Set task -> Check every line below for the string "random", and copy the lines that contain it.

## Start Source material

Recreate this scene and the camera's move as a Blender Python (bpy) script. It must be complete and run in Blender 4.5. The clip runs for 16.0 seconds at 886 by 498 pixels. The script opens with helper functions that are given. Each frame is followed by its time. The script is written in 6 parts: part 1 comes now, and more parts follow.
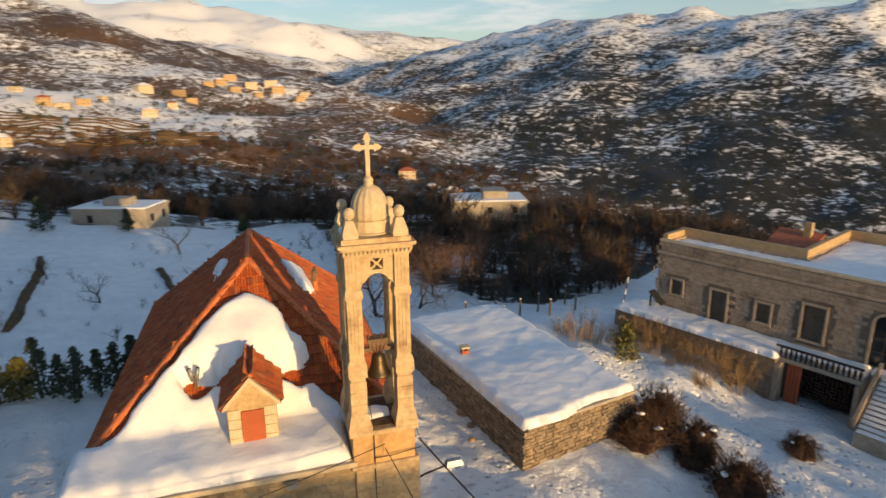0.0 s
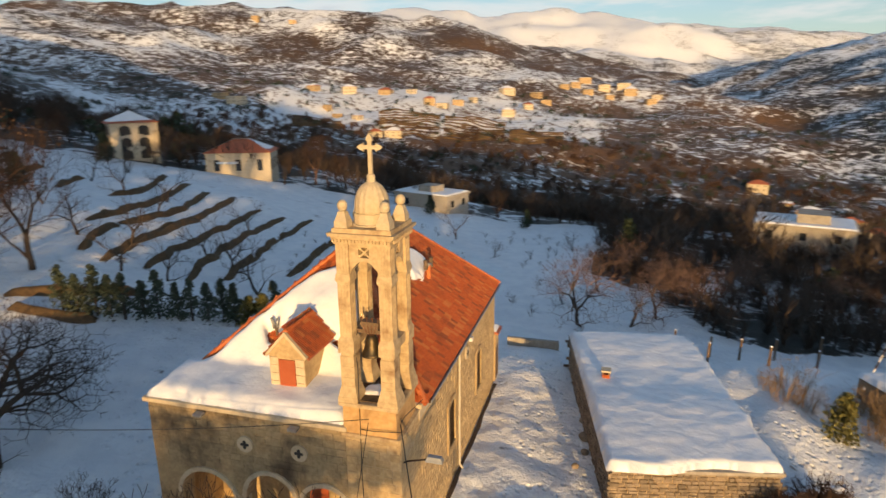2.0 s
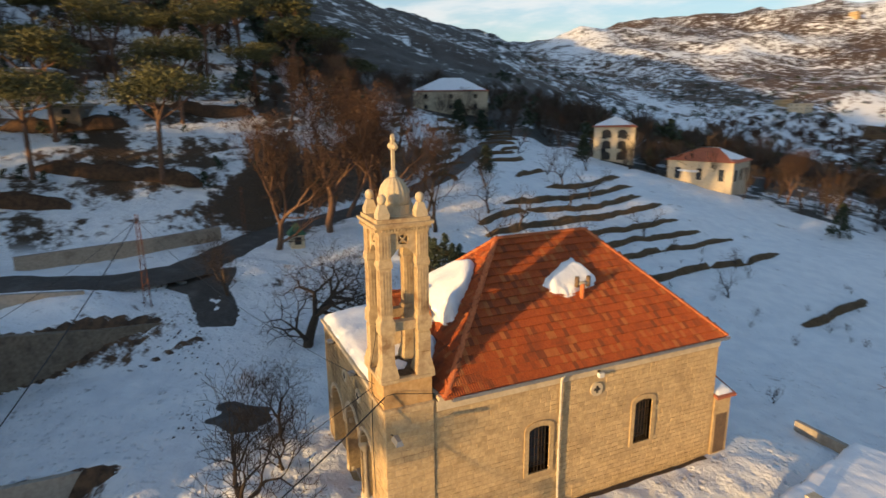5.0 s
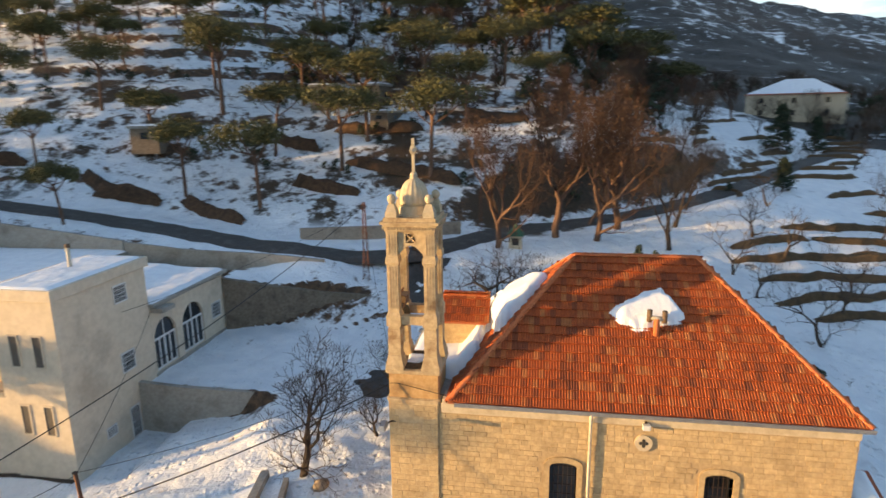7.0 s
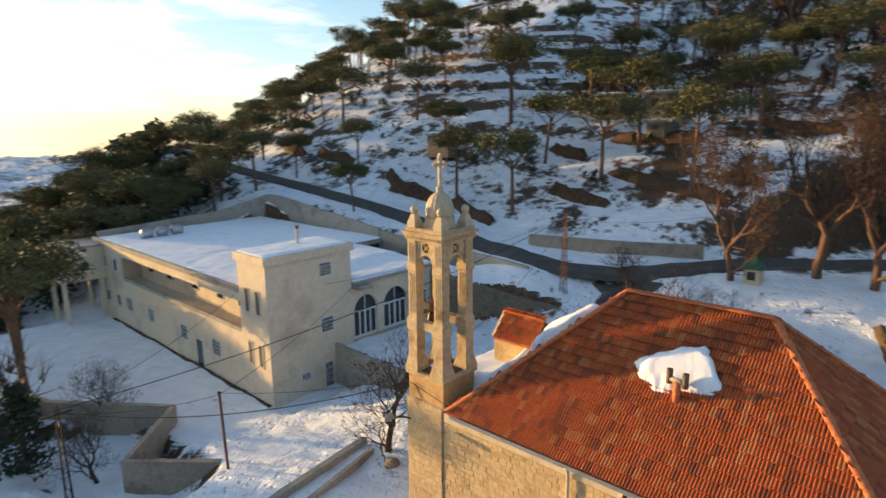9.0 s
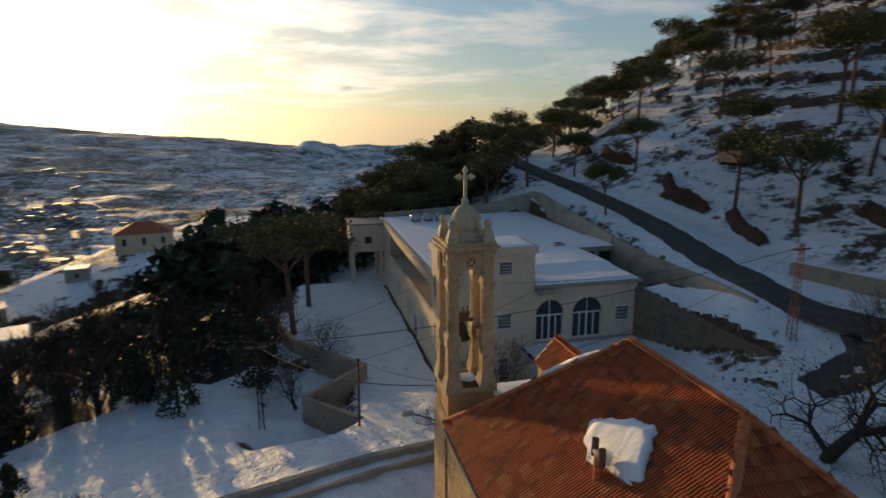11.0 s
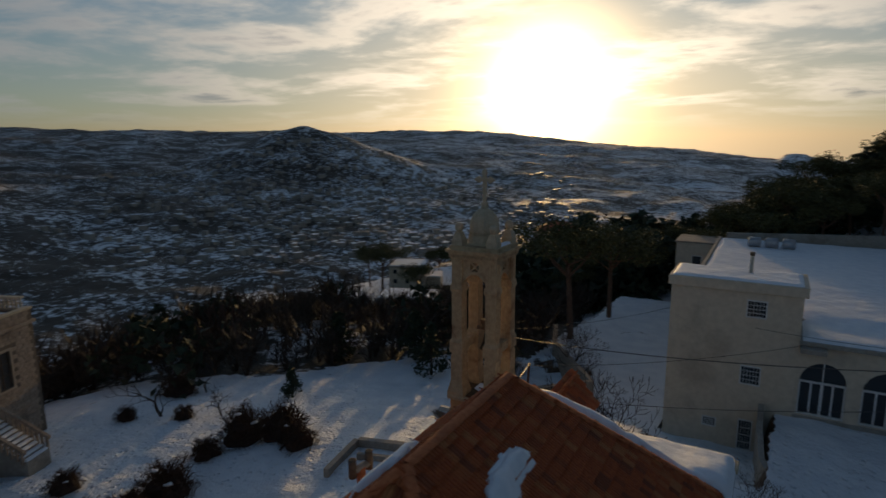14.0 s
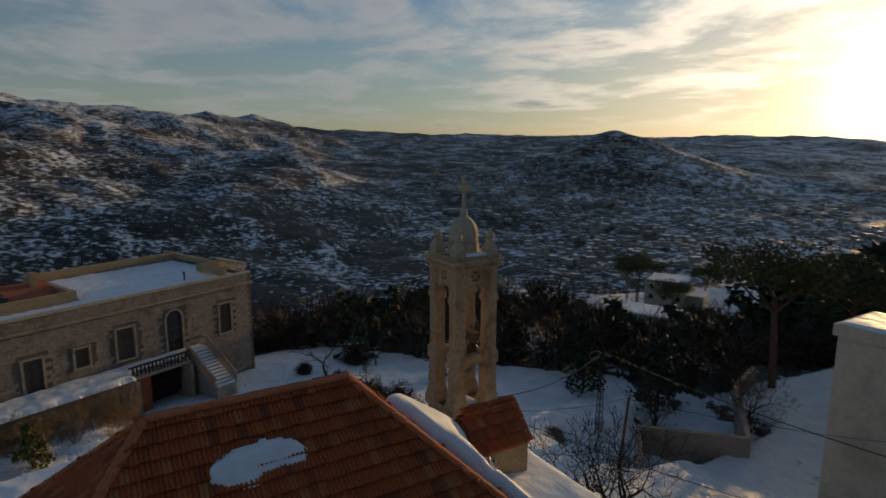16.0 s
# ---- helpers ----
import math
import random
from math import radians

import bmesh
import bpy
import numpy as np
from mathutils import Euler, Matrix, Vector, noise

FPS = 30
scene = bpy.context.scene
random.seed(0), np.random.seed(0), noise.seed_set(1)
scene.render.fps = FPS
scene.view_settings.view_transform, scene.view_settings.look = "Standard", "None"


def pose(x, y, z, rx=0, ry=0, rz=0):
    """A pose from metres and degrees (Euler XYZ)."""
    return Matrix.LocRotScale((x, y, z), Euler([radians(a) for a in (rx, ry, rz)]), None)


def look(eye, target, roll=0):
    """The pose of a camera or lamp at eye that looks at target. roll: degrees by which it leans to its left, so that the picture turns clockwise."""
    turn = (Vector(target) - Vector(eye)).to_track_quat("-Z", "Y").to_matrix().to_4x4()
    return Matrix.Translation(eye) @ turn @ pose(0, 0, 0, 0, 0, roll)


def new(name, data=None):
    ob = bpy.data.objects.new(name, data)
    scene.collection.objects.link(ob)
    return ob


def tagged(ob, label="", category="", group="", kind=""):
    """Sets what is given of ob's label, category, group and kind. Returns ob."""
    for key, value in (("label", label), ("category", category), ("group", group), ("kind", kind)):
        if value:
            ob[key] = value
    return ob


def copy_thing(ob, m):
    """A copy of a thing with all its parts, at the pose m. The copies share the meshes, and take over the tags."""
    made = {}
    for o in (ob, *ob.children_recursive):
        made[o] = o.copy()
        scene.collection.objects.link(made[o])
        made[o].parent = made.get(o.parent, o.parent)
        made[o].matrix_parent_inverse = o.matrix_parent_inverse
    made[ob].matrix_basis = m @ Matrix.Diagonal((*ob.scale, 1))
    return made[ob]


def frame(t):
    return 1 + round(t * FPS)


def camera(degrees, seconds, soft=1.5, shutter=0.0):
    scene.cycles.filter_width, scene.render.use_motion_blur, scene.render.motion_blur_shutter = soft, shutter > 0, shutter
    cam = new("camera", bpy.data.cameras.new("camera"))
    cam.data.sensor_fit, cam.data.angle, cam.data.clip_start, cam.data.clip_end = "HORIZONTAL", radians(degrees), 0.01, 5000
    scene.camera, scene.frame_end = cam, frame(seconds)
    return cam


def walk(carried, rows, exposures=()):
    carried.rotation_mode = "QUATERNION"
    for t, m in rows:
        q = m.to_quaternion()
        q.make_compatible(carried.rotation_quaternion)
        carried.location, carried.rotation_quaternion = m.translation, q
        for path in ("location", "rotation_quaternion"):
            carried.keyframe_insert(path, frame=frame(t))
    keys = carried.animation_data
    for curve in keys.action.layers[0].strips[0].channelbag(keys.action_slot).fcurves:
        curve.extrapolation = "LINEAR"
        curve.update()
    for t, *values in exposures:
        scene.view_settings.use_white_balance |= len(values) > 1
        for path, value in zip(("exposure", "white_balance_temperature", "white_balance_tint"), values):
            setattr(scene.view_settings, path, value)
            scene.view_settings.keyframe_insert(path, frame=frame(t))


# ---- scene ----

## End Source material

The solution ->
import random
random.seed(0), np.random.seed(0), noise.seed_set(1)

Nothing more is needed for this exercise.